Key research themes
1. How can auditory models improve accurate pitch segmentation and transcription in singing sequences?
This research area focuses on developing and evaluating auditory model-based transcription systems that can convert singing sequences into discrete pitch and duration pairs with minimized segmentation errors. Accurate segmentation and transcription are critical for applications like Query-by-Humming (QBH) systems, where matching sung queries to musical databases depends fundamentally on precise note boundary detection and pitch estimation.

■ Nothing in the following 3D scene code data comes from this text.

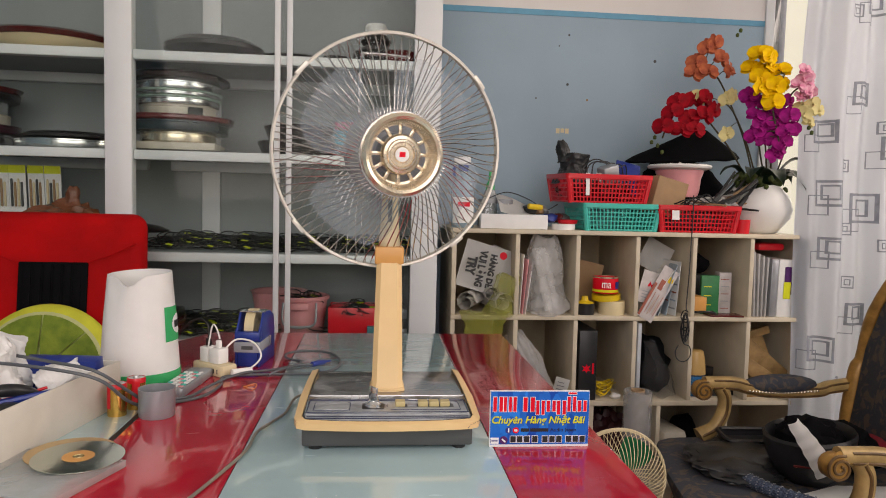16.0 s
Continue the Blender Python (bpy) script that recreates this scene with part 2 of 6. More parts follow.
def lathe(profile, segs=32, bm=None, m=None):
    """Turns (radius, height) pairs round z."""
    out = bm_new()
    rings = []
    for r, z in profile:
        if r < 1e-6:
            rings.append([out.verts.new((0, 0, z))])
        else:
            rings.append([out.verts.new((r * math.cos(2 * math.pi * i / segs), r * math.sin(2 * math.pi * i / segs), z)) for i in range(segs)])
    for a, b in zip(rings, rings[1:]):
        for i in range(segs):
            j = (i + 1) % segs
            q = [a[i % len(a)], a[j % len(a)], b[j % len(b)], b[i % len(b)]]
            u = []
            for v in q:
                if v not in u:
                    u.append(v)
            if len(u) > 2:
                out.faces.new(u)
    return blend_in(bm or bm_new(), out, m)


def smooth_line(pts, n=6):
    """Catmull-Rom through the points."""
    p = [Vector(q) for q in pts]
    p = [p[0] * 2 - p[1]] + p + [p[-1] * 2 - p[-2]]
    res = []
    for i in range(1, len(p) - 2):
        for k in range(n):
            t = k / n
            res.append(0.5 * (2 * p[i] + (p[i + 1] - p[i - 1]) * t + (2 * p[i - 1] - 5 * p[i] + 4 * p[i + 1] - p[i + 2]) * t * t
                              + (3 * p[i] - p[i - 1] - 3 * p[i + 1] + p[i + 2]) * t ** 3))
    res.append(p[-2])
    return res


def tube(pts, r, segs=8, bm=None, m=None, flat=1.0):
    """A pipe along the points; r may be one radius or one for each point."""
    out = bm_new()
    p = [Vector(q) for q in pts]
    rr = r if isinstance(r, (list, tuple)) else [r] * len(p)
    up, rings = None, []
    for i, q in enumerate(p):
        d = (p[min(i + 1, len(p) - 1)] - p[max(i - 1, 0)]).normalized()
        if up is None:
            up = d.orthogonal().normalized()
        up = (up - d * up.dot(d)).normalized()
        sd = d.cross(up)
        rings.append([out.verts.new(q + (up * math.cos(a) + sd * math.sin(a) * flat) * rr[i]) for a in (2 * math.pi * k / segs for k in range(segs))])
    for a, b in zip(rings, rings[1:]):
        for k in range(segs):
            out.faces.new((a[k], a[(k + 1) % segs], b[(k + 1) % segs], b[k]))
    out.faces.new(rings[0][::-1])
    out.faces.new(rings[-1])
    return blend_in(bm or bm_new(), out, m)


def prism(outline, z0, z1, bev=0.0, bm=None, m=None):
    """A flat outline of (x, y), raised from z0 to z1."""
    out = bm_new()
    lo = [out.verts.new((x, y, z0)) for x, y in outline]
    hi = [out.verts.new((x, y, z1)) for x, y in outline]
    n = len(lo)
    out.faces.new(lo[::-1])
    out.faces.new(hi)
    for i in range(n):
        out.faces.new((lo[i], lo[(i + 1) % n], hi[(i + 1) % n], hi[i]))
    bmesh.ops.recalc_face_normals(out, faces=out.faces)
    if bev:
        bmesh.ops.bevel(out, geom=list(out.edges), offset=bev, segments=2, affect="EDGES", profile=0.5)
    return blend_in(bm or bm_new(), out, m)


def round_rect(w, h, r, n=5, cx=0.0, cy=0.0):
    pts = []
    for sx, sy, a0 in ((1, 1, 0), (-1, 1, 90), (-1, -1, 180), (1, -1, 270)):
        for k in range(n + 1):
            a = radians(a0 + 90 * k / n)
            pts.append((cx + sx * (w / 2 - r) + r * math.cos(a), cy + sy * (h / 2 - r) + r * math.sin(a)))
    return pts


def circle(r, n=28, cx=0.0, cy=0.0):
    return [(cx + r * math.cos(2 * math.pi * k / n), cy + r * math.sin(2 * math.pi * k / n)) for k in range(n)]


def lump(sx, sy, sz, seed=0, rough=0.25, freq=3.0, sub=3, bm=None, m=None, sharp=False):
    """A crumpled closed body, its base at z = 0."""
    out = bm_new()
    bmesh.ops.create_icosphere(out, subdivisions=sub, radius=0.5)
    for v in out.verts:
        d = v.co.normalized()
        k = noise.noise(d * freq + Vector((seed * 3.1, seed * 1.7, seed))) + 0.5 * noise.noise(d * freq * 2.6 + Vector((seed, 0, seed * 2)))
        if sharp:
            k = abs(k) * 1.6 - 0.3
        v.co = Vector((v.co.x * sx, v.co.y * sy, v.co.z * sz)) * (1 + rough * k)
        v.co.z = max(v.co.z, -sz * 0.42)
    zmin = min(v.co.z for v in out.verts)
    for v in out.verts:
        v.co.z -= zmin
    return blend_in(bm or bm_new(), out, m)


def part(name, bm, material, parent=None, label="", smooth=None):
    bmesh.ops.recalc_face_normals(bm, faces=bm.faces)
    me = bpy.data.meshes.new(name)
    bm.to_mesh(me)
    bm.free()
    me.materials.append(material)
    ang = radians(38 if smooth is None else smooth)
    for p in me.polygons:
        p.use_smooth = ang > 0
    if ang > 0:
        me.set_sharp_from_angle(angle=ang)
    ob = new(name, me)
    ob.parent = parent
    if label:
        ob["label"] = label
    return ob


def thing(name, m, label, category, group=""):
    ob = new(name)
    ob.empty_display_size = 0.02
    ob.matrix_world = m if isinstance(m, Matrix) else Matrix.Translation(m)
    return tagged(ob, label, category, group)


def setting(name, bm, material, label="", smooth=None):
    ob = part(name, bm, material, None, label, smooth)
    return tagged(ob, kind="structure")


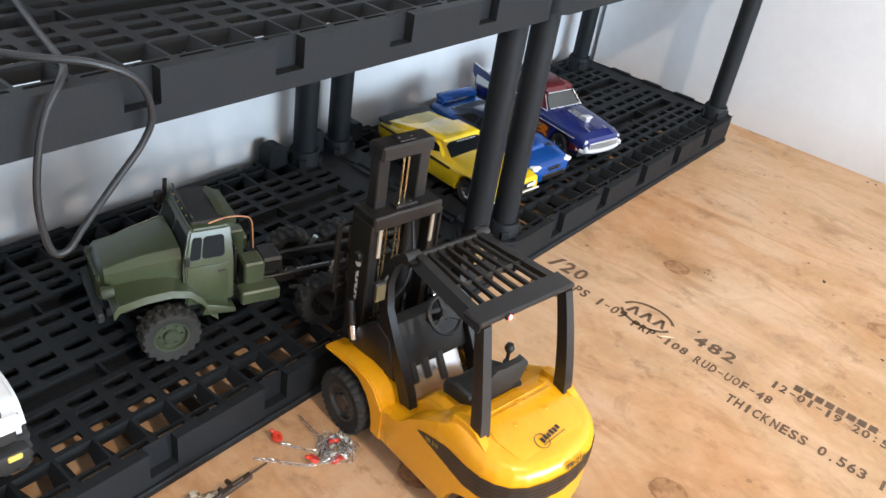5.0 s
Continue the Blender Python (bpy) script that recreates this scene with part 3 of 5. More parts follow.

Challenges include reducing segmentation errors and accommodating variability caused by singing with or without lyrics.
2. What advanced signal processing techniques enable robust and high-resolution pitch tracking in complex and noisy audio signals?
This theme investigates algorithmic advancements in pitch estimation that provide enhanced time-frequency resolution, noise robustness, and effective multi-pitch tracking. These techniques use innovative mathematical transforms, empirical mode decomposition, canonical correlation analysis, and statistical modeling to disambiguate pitch information from acoustically rich or degraded signals. The focus is on leveraging continuous pitch estimation and harmonic models to improve pitch tracking accuracy, essential for applications such as speech synthesis, music transcription, and robot audition.
3. How can integrated acoustic and music language models enable multi-pitch detection and voice assignment in polyphonic vocal music?
Research within this theme explores systems combining probabilistic acoustic models with musicological language models to simultaneously detect multiple concurrent pitches and assign detected pitches to individual voices or singers in polyphonic a cappella recordings. Such integration addresses challenges of pitch detection amidst overlapping harmonic sources and enables voice separation based on voice-leading rules and temporal continuity. The resulting methods facilitate transcription and analysis of complex vocal ensembles like chorales and quartets.